As it turns out, there's confusion on our end. I was given this error and was told it just started happening. However, I believe this error to be unrelated with the issue that just started recently. So it does look, as people are stating, that we may have been attempting to insert/update bad data into our files all along. (Sidenote, the files were created with DDS.)
A co-worker of mine did find a thread online about updating the JDBC driver to help deal with some of these data issues, so we're giving that a shot as well. And we'll be scouring our data to try and resolve the issue at the heart of the matter as Buck did.
Thanks you much for the responses,
Kurt
-----Original Message-----
From: midrange-l-bounces@xxxxxxxxxxxx [mailto:midrange-l-bounces@xxxxxxxxxxxx] On Behalf Of Buck
Sent: Wednesday, September 30, 2009 10:31 AM
To: midrange-l@xxxxxxxxxxxx
Subject: Re: Error SQL0302 *N
Kurt Anderson wrote:
[CPD4374] Field HVR0004 and value 4 not compatible. Reason 7.

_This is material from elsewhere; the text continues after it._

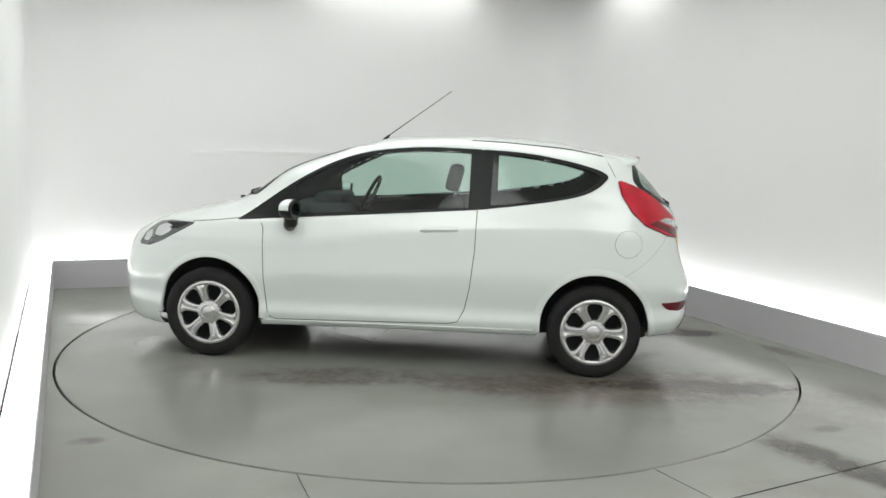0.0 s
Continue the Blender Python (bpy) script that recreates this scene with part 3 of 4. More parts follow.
def cabin_cut(c):
    return cut_out(c, LINING_SIDE, LINING_REAR, LINING_FRONT) or c.z < 0.30 or c.x > 1.25 or math.hypot(abs(c.x) - WHEEL_X, c.z - 0.292) < 0.40


def build_wheel(parent, x, side):
    wheel = empty("wheel", parent)
    wheel.location = (x, side * WHEEL_Y, WHEEL_R - CAR_LIFT)
    wheel.rotation_euler = (0, radians(-14 * side if x > 0 else 0), 0 if side > 0 else math.pi)
    prof = [(0.195, -0.075), (0.215, -0.084), (0.25, -0.0865), (0.272, -0.080), (0.283, -0.068)]
    for g in (-0.05, -0.018, 0.018, 0.05):
        prof += [(0.2915, g - 0.006), (0.283, g - 0.004), (0.283, g + 0.004), (0.2915, g + 0.006)]
    prof += [(0.283, 0.068), (0.274, 0.079), (0.255, 0.0865), (0.232, 0.085), (0.222, 0.080), (0.212, 0.076), (0.195, 0.06)]
    bm = bmesh.new()
    lathe(bm, prof, 64)
    part("tyre", bm, M_RUBBER, wheel, "worn black rubber tyre")
    bm = bmesh.new()
    lathe(bm, [(0.001, 0.02), (0.06, 0.03), (0.13, 0.018), (0.175, 0.03), (0.196, 0.064), (0.198, -0.07)], 48)
    part("rim", bm, M_STEEL, wheel, "dark steel rim")
    bm = bmesh.new()
    lathe(bm, [(0.180, 0.058), (0.184, 0.074), (0.192, 0.080), (0.202, 0.080), (0.210, 0.075), (0.213, 0.066)], 64)
    lathe(bm, [(0.046, 0.067), (0.050, 0.071), (0.060, 0.070), (0.076, 0.064), (0.084, 0.050)], 48)
    part("wheel_cover", bm, M_SILVER, wheel, "silver six-spoke wheel cover")
    for k in range(6):
        bm = bmesh.new()
        a0 = 2 * math.pi * k / 6
        rows = []
        for r, hw, h in ((0.062, 0.034, 0.064), (0.090, 0.0285, 0.069), (0.115, 0.030, 0.074), (0.142, 0.034, 0.078), (0.160, 0.039, 0.080), (0.173, 0.050, 0.081), (0.186, 0.072, 0.0815)):
            row = []
            for s, dz in ((-1, -0.022), (-0.84, -0.001), (-0.42, 0.002), (-0.2, -0.006), (0.2, -0.006), (0.42, 0.002), (0.84, -0.001), (1, -0.022)):
                rr = math.sqrt(max(1e-6, r * r - (hw * s) ** 2))
                row.append(bm.verts.new((rr * math.cos(a0) - hw * s * math.sin(a0), h + dz, rr * math.sin(a0) + hw * s * math.cos(a0))))
            rows.append(row)
        for p, q in zip(rows, rows[1:]):
            for i in range(7):
                bm.faces.new((p[i], p[i + 1], q[i + 1], q[i]))
        part("spoke", bm, M_SILVER, wheel)
    bm = bmesh.new()
    lathe(bm, [(0.0005, 0.078), (0.034, 0.077), (0.042, 0.073), (0.047, 0.066)], 32)
    part("hub_badge", bm, M_SILVER, wheel)
    return wheel


def seat(name, parent, x, y, width, headrests, back_lean=-18):
    s = empty(name, parent)
    s.location = (x, y, 0)
    bm = bmesh.new()
    add_box(bm, -0.25, 0.28, -width / 2, width / 2, 0.30, 0.52, 0.05)
    part("seat_cushion", bm, M_FABRIC, s)
    bm = bmesh.new()
    add_box(bm, -0.06, 0.07, -width / 2 + 0.01, width / 2 - 0.01, 0.0, 0.60, 0.05, pose(-0.24, 0, 0.47, 0, back_lean, 0))
    part("backrest", bm, M_FABRIC, s)
    for hy in headrests:
        bm = bmesh.new()
        add_box(bm, -0.045, 0.045, hy - 0.11, hy + 0.11, 0.645, 0.825, 0.03, pose(-0.24, 0, 0.47, 0, back_lean * 0.8, 0))
        part("headrest", bm, M_FABRIC, s)
        for dy in (-0.05, 0.05):
            bm = bmesh.new()
            tube(bm, [(-0.24 + 0.56 * math.sin(radians(back_lean)), hy + dy, 0.47 + 0.55), (-0.24 + 0.66 * math.sin(radians(back_lean)), hy + dy, 0.47 + 0.64)], [0.006, 0.006])
            part("headrest_post", bm, M_CHROME, s)
    return s


def sided(view, side):
    return {"side": ("left", "right"), "corner": ("corner_left", "corner_right")}[view][0 if side > 0 else 1]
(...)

[7 -- Value contains numeric data that is not valid.]
[SQL0302] Conversion error on host variable or parameter *N.
From what I've been told, this has been happening for the past week or so. We're not aware of any changes on the i or in any SQL code on the front-end. It seems that there is no single SQL statement that causes this issue, as the error will suddenly appear when performing an SQL statement (but not always). The SQL commands are issued through a JDBC connection.
I had a similar issue on V5R4 and suspect it was a cume that I applied.
In my case, there really is bad data in the file - it's a S36 style
program writing blanks to a packed numeric field. Sometimes. The
'solution' has been that everybody compiles with IGNDECERR / FIXNBR.
That works (shudder) for RPG but not so well for SQL.
In the end I could not find a way to tell SQL to keep going and report
an informational error. I wrote a cleanup program that runs every day
to physically re-format the invalid packed data. That will continue to
run until we find and fix every program that pours bad data into every file.